Surplus could go to velodrome: CEO

By Sophie Price

Napier City Council CEO Wayne Jack wants to see the $3.7 million surplus used for the velodrome. Photo / Duncan Brown
Napier City Council CEO Wayne Jack wants to see the $3.7 million surplus used for the velodrome. Photo / Duncan Brown

A $3.7 million Napier City Council rates surplus could be used for the proposed velodrome, chief executive Wayne Jack says.

Yesterday, councillors decided that the 2014-15 net surplus of $3,678,600 be transferred to the Capital Reserve Account where it is available for future commitments.

Mr Jack said one of those future commitments could be the proposed Hawke's Bay Multiuse Velodrome facility, which the council was currently undertaking a business case on. The council had other funding which it could use for the velodrome but it would be the council's decision whether to use it.

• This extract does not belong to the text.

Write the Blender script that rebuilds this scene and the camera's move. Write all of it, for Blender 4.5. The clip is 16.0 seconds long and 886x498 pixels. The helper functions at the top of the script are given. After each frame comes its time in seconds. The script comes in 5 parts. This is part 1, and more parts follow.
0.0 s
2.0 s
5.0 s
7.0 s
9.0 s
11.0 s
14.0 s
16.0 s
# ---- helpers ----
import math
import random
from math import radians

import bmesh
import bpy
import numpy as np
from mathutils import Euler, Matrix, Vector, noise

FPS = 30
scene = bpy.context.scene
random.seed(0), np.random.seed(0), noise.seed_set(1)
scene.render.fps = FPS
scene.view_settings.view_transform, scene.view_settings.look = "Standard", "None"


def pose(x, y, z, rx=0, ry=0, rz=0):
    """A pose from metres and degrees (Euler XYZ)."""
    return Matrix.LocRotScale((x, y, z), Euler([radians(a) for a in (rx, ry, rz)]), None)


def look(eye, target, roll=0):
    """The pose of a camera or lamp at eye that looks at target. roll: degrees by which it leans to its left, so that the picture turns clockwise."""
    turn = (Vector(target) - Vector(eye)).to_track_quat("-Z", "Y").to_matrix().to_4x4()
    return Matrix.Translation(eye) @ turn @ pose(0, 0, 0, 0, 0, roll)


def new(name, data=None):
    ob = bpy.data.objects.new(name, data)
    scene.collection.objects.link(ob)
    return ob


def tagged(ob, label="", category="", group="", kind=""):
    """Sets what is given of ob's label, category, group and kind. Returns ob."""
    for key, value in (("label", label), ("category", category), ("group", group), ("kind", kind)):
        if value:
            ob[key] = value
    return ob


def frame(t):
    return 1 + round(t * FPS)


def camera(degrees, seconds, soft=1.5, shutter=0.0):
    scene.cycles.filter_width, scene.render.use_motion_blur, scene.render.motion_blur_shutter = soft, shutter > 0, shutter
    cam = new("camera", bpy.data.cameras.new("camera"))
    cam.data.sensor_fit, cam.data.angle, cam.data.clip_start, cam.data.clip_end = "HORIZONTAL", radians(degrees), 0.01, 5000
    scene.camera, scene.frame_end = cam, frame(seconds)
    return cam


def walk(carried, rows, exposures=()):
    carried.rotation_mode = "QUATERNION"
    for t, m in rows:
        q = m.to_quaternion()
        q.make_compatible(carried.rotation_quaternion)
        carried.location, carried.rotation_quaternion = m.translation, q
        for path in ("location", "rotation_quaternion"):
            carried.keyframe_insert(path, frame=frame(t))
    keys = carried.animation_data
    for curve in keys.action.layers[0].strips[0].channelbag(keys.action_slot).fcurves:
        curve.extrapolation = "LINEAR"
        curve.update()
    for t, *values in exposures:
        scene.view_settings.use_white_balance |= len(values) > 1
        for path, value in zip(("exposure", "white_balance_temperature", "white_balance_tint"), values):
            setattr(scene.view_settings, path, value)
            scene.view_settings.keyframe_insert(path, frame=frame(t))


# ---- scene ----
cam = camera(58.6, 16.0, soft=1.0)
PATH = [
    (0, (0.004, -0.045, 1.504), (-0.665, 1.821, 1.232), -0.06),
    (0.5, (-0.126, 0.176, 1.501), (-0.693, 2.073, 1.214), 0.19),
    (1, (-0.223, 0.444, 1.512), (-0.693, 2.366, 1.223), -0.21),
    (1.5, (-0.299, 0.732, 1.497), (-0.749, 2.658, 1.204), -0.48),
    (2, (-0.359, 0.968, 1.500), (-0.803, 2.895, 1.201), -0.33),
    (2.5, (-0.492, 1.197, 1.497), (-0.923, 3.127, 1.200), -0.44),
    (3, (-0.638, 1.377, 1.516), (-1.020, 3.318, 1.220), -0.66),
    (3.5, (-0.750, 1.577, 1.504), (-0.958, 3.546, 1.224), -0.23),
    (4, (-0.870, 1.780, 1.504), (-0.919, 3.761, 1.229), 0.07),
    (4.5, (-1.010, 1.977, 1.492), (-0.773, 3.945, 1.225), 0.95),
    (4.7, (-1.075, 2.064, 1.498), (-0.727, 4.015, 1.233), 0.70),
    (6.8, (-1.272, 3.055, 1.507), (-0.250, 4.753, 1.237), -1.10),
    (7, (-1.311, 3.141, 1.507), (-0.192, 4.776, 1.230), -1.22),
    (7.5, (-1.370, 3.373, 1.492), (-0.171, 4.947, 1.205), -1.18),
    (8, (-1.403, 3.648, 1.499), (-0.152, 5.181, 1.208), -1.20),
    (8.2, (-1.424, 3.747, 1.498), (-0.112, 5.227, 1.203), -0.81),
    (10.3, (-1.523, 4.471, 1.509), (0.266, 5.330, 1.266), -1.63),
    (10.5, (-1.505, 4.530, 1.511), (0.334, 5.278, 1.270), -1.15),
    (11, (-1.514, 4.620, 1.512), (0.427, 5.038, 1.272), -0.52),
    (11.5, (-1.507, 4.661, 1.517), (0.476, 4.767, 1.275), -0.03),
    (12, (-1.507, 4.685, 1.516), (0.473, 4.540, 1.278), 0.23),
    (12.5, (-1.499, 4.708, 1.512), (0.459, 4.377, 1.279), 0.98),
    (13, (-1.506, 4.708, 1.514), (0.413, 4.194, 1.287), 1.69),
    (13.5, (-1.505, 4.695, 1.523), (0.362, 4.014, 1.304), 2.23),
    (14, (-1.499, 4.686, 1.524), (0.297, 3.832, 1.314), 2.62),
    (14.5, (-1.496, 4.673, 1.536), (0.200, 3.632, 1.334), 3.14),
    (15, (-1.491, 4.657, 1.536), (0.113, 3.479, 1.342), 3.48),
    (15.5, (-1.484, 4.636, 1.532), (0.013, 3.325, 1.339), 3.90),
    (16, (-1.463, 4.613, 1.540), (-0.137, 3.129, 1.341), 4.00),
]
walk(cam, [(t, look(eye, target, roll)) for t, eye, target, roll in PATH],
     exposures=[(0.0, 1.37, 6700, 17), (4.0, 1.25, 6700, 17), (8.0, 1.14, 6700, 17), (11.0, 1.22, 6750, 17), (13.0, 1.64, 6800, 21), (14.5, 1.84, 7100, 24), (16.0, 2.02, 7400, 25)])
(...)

Just last week an eight-strong council delegation descended on the regional council asking for $3 million to help pay for the proposed facility. As it was just a presentation on the city council's part, no decision was made at the time on whether the regional council would commit ratepayers to this financial support.

"We have got some recommendations which we are going to put to them around utilisation of those funds, and that will come out during the annual plan."

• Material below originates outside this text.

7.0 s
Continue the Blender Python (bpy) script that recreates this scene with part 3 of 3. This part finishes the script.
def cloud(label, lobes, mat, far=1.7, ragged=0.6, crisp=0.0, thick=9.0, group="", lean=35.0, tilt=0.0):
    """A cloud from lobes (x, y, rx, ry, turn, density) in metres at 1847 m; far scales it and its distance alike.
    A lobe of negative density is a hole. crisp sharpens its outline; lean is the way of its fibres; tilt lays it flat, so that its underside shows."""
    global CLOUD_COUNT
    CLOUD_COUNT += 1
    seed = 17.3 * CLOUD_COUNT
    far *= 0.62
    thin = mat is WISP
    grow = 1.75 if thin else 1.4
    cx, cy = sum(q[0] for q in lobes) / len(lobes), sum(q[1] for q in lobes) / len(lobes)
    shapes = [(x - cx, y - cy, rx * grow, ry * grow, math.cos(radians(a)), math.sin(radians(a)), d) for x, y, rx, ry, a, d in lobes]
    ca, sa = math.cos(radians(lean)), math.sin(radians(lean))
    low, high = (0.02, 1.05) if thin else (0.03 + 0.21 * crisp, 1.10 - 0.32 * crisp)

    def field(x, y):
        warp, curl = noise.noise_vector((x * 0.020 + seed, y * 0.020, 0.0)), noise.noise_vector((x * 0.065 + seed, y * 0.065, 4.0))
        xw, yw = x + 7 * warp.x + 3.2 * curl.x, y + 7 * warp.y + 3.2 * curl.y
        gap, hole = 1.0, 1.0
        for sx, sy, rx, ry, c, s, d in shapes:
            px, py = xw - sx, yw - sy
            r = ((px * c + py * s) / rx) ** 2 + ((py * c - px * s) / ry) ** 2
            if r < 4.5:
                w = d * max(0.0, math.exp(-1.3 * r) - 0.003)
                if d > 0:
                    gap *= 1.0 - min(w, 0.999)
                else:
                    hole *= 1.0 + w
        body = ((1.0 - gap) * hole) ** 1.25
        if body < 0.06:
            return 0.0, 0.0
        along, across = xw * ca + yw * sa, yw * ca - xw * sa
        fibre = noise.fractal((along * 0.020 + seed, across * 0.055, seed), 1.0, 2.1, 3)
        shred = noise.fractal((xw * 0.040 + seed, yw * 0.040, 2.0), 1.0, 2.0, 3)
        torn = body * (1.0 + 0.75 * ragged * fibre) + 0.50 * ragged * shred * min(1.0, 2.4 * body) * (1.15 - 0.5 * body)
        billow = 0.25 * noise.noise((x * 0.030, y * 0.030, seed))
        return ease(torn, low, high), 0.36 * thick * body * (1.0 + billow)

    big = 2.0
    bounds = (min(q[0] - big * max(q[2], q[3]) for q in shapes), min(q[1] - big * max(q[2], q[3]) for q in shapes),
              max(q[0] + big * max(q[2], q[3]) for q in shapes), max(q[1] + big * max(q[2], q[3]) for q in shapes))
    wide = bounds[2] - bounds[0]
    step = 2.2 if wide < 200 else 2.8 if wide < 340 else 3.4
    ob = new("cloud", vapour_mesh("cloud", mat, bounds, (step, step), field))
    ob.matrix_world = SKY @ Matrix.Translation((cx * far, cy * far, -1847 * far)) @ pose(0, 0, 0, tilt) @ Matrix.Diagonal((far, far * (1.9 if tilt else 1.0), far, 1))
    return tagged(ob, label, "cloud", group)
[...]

Mr Jack also made mention of the Parklands account.

"One of the things you have probably picked up on is that we have got a lot of money sitting in our Parklands account," he said.

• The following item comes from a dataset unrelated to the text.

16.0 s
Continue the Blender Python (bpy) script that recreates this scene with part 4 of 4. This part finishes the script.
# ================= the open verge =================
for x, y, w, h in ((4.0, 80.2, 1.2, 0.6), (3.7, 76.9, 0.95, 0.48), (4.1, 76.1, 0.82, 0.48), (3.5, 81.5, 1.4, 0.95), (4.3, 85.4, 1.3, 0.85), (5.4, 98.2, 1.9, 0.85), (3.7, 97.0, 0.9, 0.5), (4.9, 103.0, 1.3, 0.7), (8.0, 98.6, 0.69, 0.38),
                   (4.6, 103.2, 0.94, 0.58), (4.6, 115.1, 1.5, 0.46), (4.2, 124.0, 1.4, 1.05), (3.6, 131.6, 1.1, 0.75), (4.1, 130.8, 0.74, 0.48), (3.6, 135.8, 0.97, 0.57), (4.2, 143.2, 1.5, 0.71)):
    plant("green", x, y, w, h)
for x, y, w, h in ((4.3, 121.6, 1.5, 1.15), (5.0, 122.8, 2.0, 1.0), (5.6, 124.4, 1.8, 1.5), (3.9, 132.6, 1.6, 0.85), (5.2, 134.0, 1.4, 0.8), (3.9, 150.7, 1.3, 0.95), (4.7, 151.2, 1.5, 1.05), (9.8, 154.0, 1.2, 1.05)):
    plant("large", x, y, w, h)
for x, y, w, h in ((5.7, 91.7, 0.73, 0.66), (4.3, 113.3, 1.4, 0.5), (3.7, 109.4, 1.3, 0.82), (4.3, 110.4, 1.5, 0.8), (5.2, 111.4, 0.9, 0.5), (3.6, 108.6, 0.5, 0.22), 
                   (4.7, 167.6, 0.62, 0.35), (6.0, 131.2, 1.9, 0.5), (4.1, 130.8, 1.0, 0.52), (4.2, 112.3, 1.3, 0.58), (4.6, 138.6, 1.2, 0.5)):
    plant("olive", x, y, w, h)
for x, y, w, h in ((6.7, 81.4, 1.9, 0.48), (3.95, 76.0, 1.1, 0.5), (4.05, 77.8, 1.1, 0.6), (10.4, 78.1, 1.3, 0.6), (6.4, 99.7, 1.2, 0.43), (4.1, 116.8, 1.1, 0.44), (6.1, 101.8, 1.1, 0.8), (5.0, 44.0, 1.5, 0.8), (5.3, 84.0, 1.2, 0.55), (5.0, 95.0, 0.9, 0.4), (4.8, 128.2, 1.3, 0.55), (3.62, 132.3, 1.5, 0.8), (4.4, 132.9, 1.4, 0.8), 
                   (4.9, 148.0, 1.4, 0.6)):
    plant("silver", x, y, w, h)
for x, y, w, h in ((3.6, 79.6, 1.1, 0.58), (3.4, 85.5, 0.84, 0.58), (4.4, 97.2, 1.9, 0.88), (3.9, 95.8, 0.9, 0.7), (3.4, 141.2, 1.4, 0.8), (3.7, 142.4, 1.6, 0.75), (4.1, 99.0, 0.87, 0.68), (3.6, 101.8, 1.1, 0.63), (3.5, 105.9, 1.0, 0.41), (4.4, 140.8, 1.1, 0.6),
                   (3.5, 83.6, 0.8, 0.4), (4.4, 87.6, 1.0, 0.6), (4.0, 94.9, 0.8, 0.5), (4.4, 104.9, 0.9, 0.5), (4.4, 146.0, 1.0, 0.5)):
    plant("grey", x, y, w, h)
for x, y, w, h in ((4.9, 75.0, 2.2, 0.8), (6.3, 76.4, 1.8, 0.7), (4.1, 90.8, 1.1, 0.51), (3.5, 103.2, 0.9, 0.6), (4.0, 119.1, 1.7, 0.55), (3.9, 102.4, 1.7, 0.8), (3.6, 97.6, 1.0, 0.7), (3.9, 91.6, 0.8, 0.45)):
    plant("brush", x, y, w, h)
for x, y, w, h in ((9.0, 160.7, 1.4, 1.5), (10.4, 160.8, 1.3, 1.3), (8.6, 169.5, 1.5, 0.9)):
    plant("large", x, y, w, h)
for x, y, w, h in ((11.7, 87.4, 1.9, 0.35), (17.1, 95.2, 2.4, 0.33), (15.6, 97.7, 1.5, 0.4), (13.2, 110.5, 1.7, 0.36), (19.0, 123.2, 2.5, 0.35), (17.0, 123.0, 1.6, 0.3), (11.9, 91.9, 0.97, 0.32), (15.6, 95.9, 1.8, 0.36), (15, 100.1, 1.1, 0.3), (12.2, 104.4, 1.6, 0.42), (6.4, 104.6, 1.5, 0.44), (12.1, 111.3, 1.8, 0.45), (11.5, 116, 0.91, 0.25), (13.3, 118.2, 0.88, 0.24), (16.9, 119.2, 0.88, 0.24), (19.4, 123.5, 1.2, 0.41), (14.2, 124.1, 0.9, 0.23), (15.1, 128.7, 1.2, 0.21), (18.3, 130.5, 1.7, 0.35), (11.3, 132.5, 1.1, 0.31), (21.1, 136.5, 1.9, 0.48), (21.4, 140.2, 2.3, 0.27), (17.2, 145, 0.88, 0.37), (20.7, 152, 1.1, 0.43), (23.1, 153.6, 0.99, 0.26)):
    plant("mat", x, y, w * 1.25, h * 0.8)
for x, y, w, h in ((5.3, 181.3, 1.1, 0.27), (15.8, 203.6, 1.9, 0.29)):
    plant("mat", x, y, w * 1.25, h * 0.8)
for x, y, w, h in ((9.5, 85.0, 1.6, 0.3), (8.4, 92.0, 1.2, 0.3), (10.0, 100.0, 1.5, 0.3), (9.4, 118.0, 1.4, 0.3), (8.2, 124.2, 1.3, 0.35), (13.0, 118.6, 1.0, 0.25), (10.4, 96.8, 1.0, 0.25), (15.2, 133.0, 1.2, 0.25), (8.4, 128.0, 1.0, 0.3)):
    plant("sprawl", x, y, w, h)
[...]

The amount of the transfer was unusual, with the chief executive saying it was "a review of capital projects which have been carried forward".

According to the council's corporate services director Adele Henderson, the transfer to the Capital Reserve was to provide for items previously committed from the reserve.

"Interest income has been allocated to special funds in line with council's policy for allocating interest. However, for this year, there has been no interest allocation to the Infrastructural Asset Renewals or Financial Contribution Accounts," she said.

"The rating surplus arises primarily from additional interest income from general treasury funds, approximately $2.4 million, and unspent carry forward funds from prior years, approximately $3.5 million, no longer required."

Ms Henderson said council should note that in previous years the rating surplus has provided funding for council's contingency account.

"However, as this is now provided within the Long Term Plan, funding from year end surpluses is no longer required for this purpose," she said.